Single-center retrospective design: The study was conducted at a single institution (Peking University First Hospital), and all data were collected retrospectively. This limits the generalizability of the findings to other patient populations, cytology preparation methods, and imaging systems. The authors explicitly call for multicentered prospective studies to validate these results. Without external validation, the reported AUCs of 0.90 and 0.93 may not fully reflect real-world performance across diverse clinical settings with different staining protocols, scanner resolutions, and pathologist annotation practices.

Feature interpretability gap: Although the DLS is more explainable than mixing-training models, the inability to fully disentangle individual features within the Faster R-CNN represents a limitation. The study cannot define precisely which morphological characteristics (nuclear size, chromatin texture, nuclear-cytoplasm ratio, etc.) the network weighs most heavily for its predictions. Techniques such as gradient-weighted class activation mapping (Grad-CAM) or feature ablation studies could potentially address this gap in future work, providing pathologists with more granular insight into the model's decision-making process.

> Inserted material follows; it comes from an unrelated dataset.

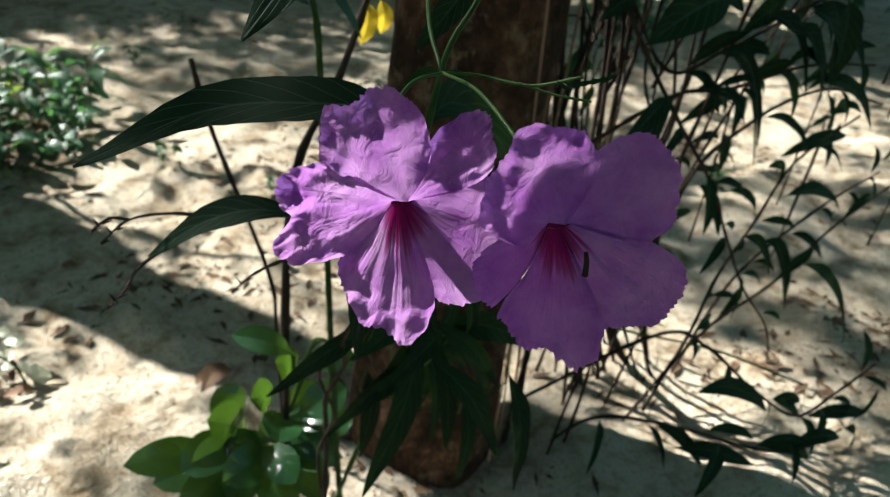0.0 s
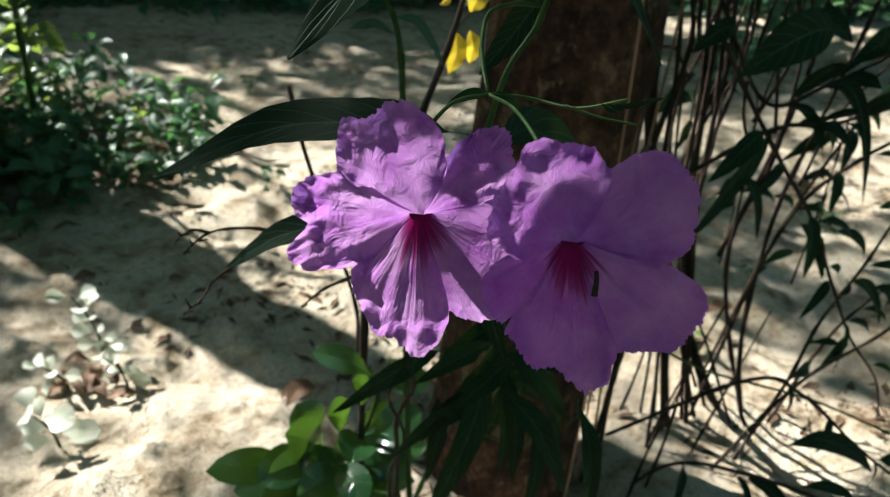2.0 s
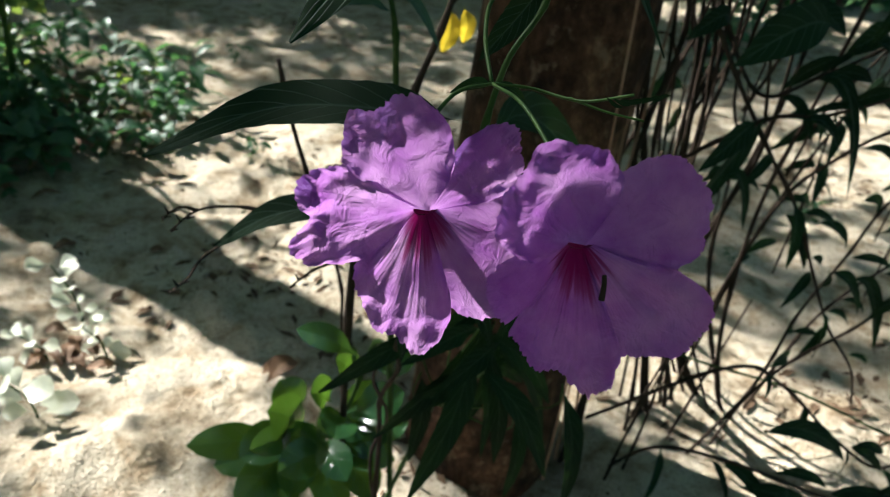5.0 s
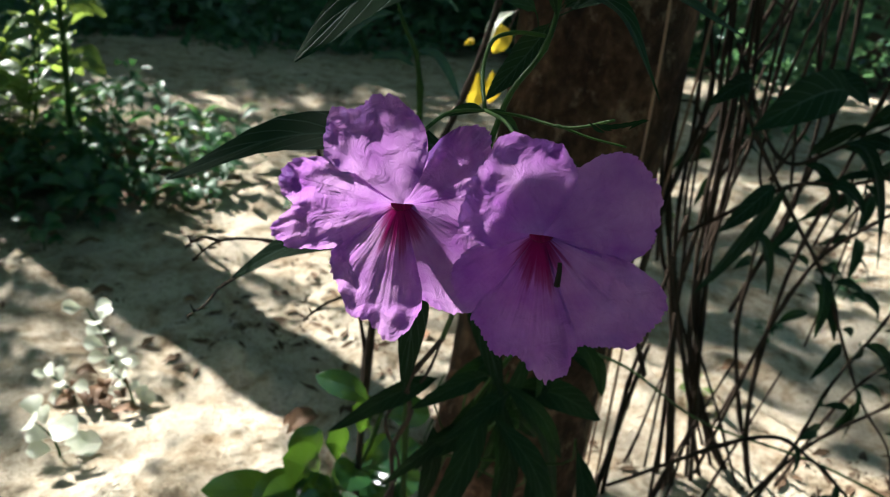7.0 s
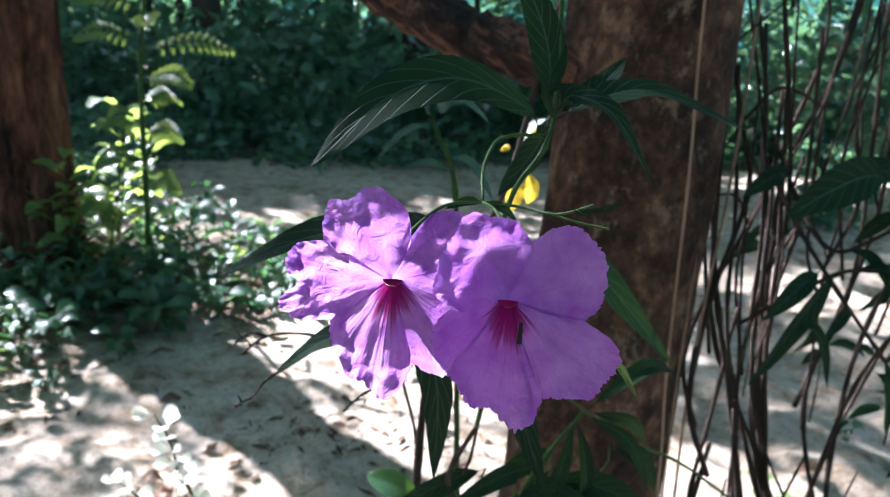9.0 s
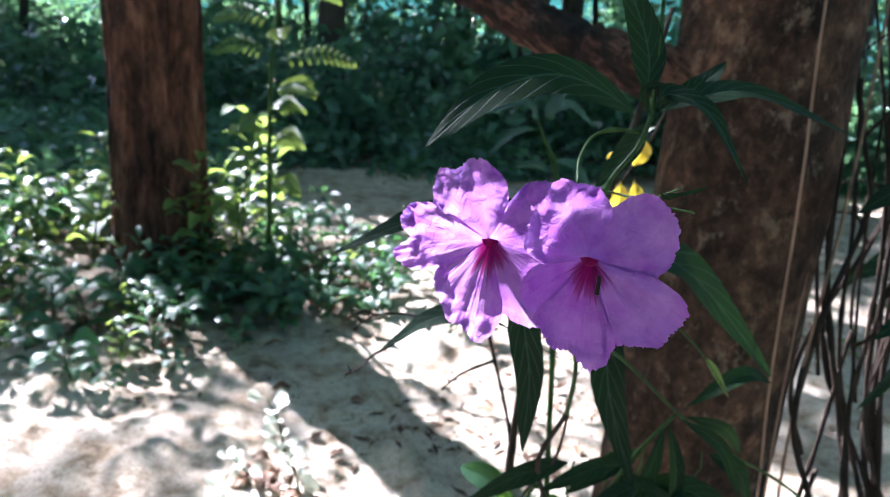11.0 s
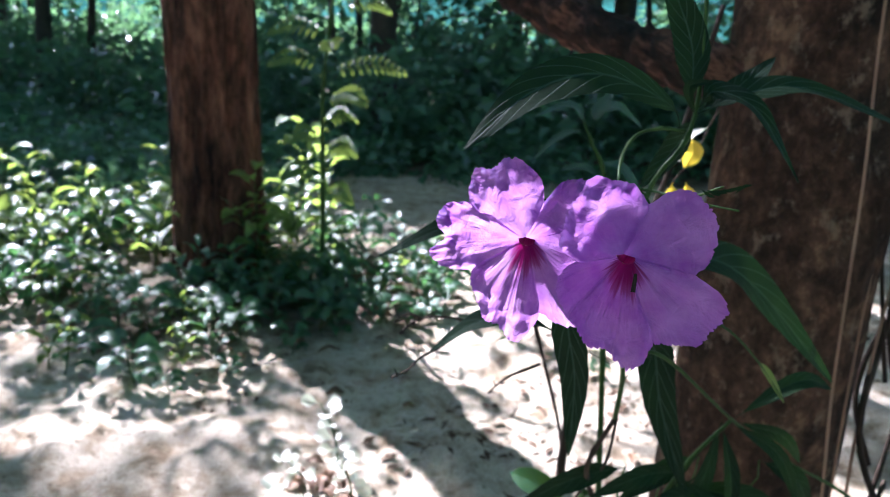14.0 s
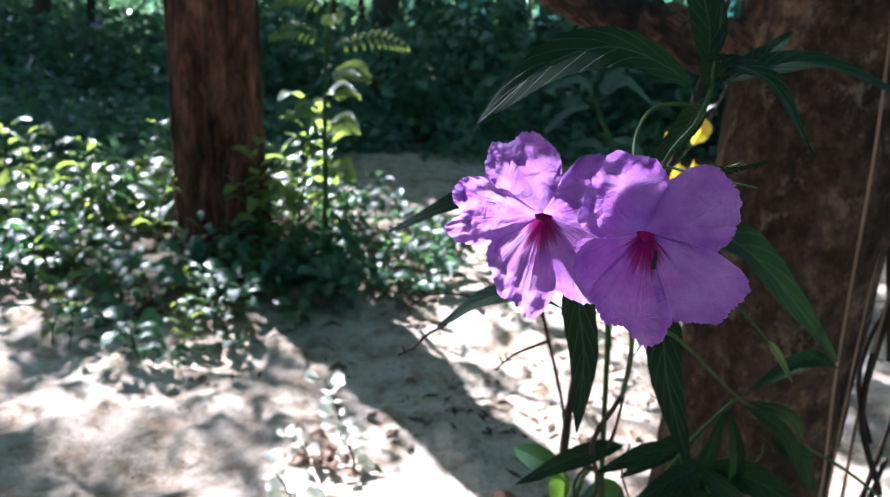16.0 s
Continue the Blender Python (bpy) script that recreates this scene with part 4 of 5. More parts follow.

Threshold generalization: The optimal threshold of 55, selected based on the preliminary and internal test sets, may not generalize to all clinical populations. The extra test set showed that cell detection accuracy was still rising beyond this threshold, suggesting that population-specific calibration could improve performance. Developing adaptive thresholding strategies that account for the distribution of cell atypia scores within a given patient population is a promising direction for future research.

Clinical impact and risk stratification: If validated in prospective multicenter trials, this DLS could serve as a non-invasive risk-stratification tool for urologists. By predicting the likelihood of histologically confirmed malignancy at the time of urine cytology collection, the system could help prioritize patients for cystoscopy and surgical intervention, potentially reducing unnecessary invasive procedures for low-risk patients while accelerating workup for high-risk individuals. The dual functionality of assisting pathologists in cytology reading while simultaneously providing histopathologic predictions makes this approach unique among existing DLS tools for urothelial carcinoma surveillance.

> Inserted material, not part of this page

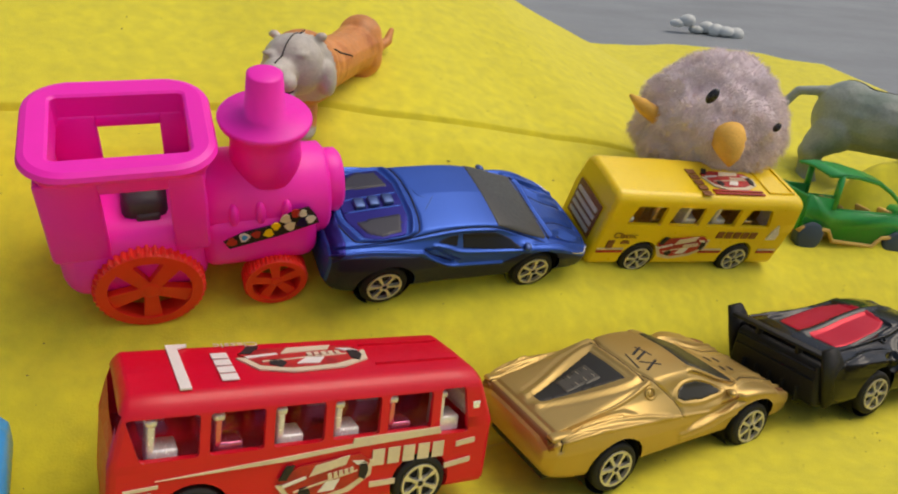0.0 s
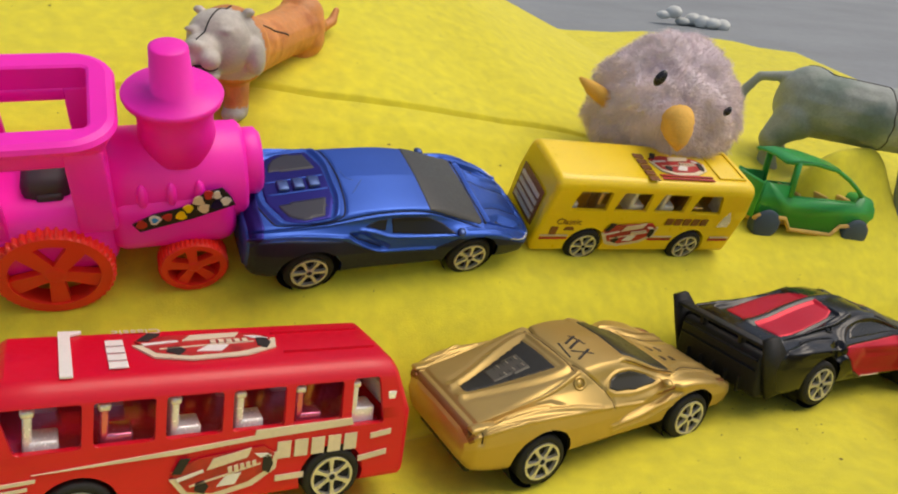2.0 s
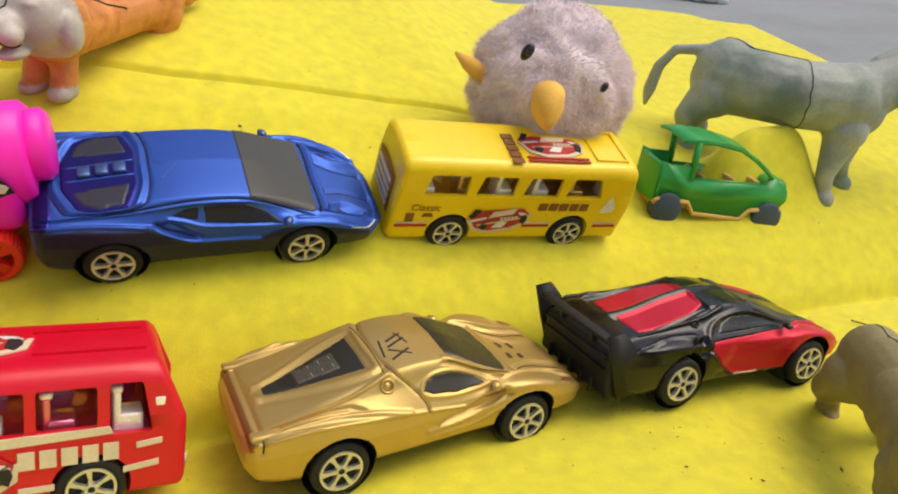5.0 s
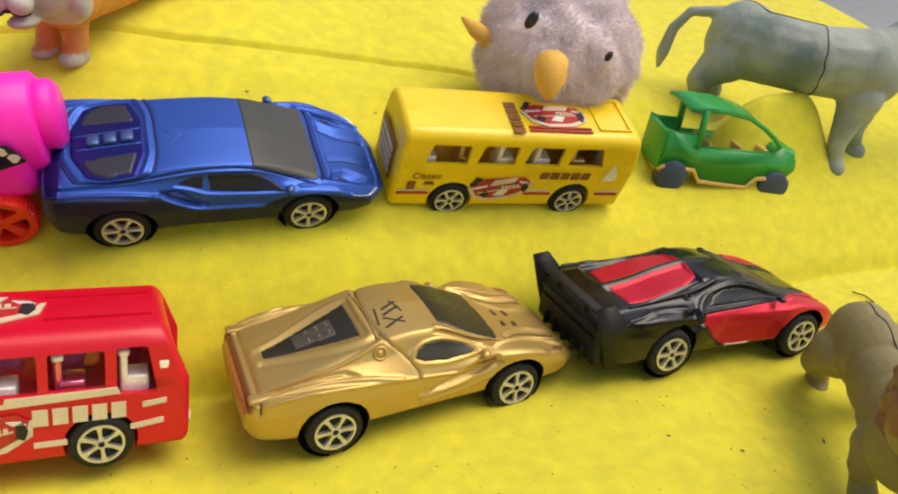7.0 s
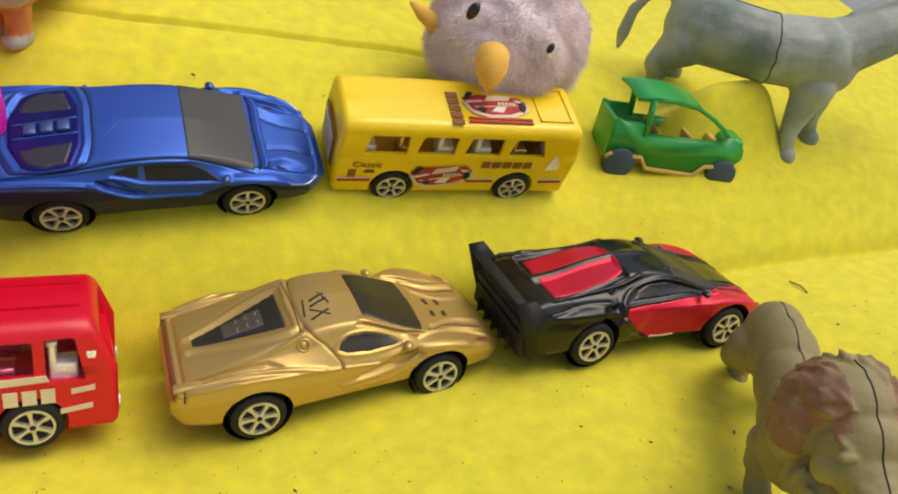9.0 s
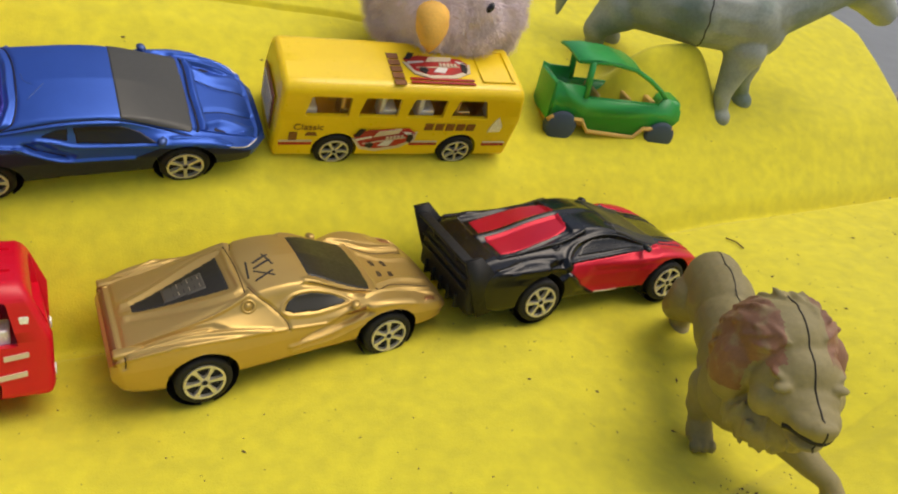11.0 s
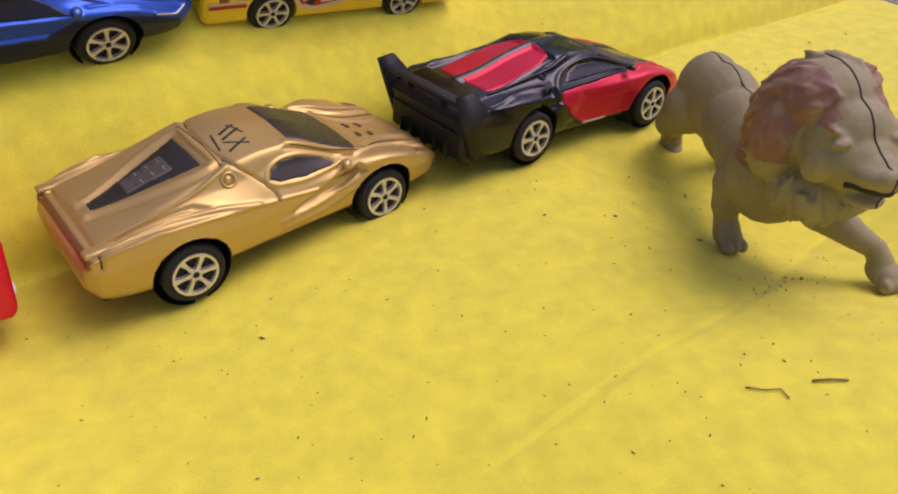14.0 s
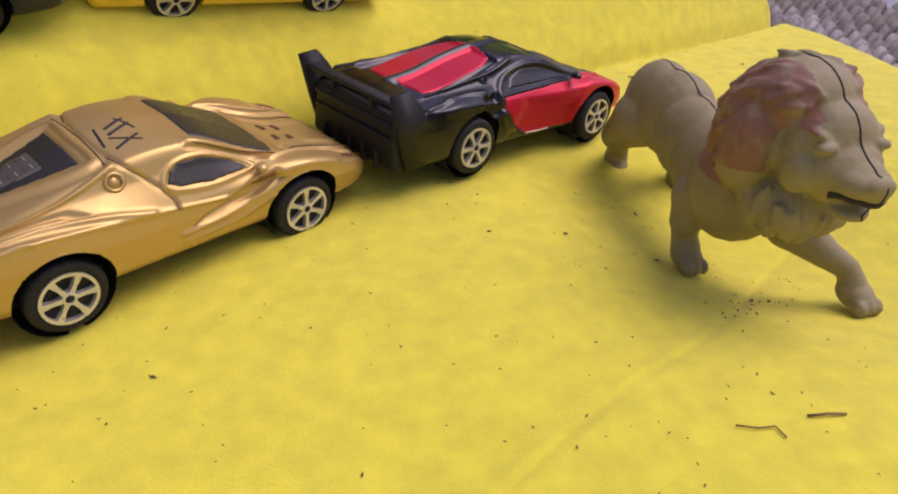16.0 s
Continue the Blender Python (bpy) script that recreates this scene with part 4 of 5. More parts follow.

Broader implications: The study contributes to the growing evidence that deep learning can bridge the gap between cytopathology and histopathology without requiring histopathological training data. This principle could extend beyond bladder cancer to other organ systems where cytology screening precedes definitive histological diagnosis, such as cervical cancer (Pap smear to biopsy) or lung cancer (sputum cytology to tissue biopsy). The explainable design, where predictions are grounded in identifiable cells rather than abstract features, may also help address the "black box" trust barrier that has slowed clinical adoption of AI in pathology.

TL;DR: Key limitations include single-center retrospective design, inability to isolate individual CNN features, and a fixed threshold that may not generalize. If validated prospectively, this DLS could serve as a non-invasive risk-stratification tool, prioritizing patients for cystoscopy based on cytology-derived malignancy predictions. The explainable, cytology-only training approach could extend to other cancer screening workflows.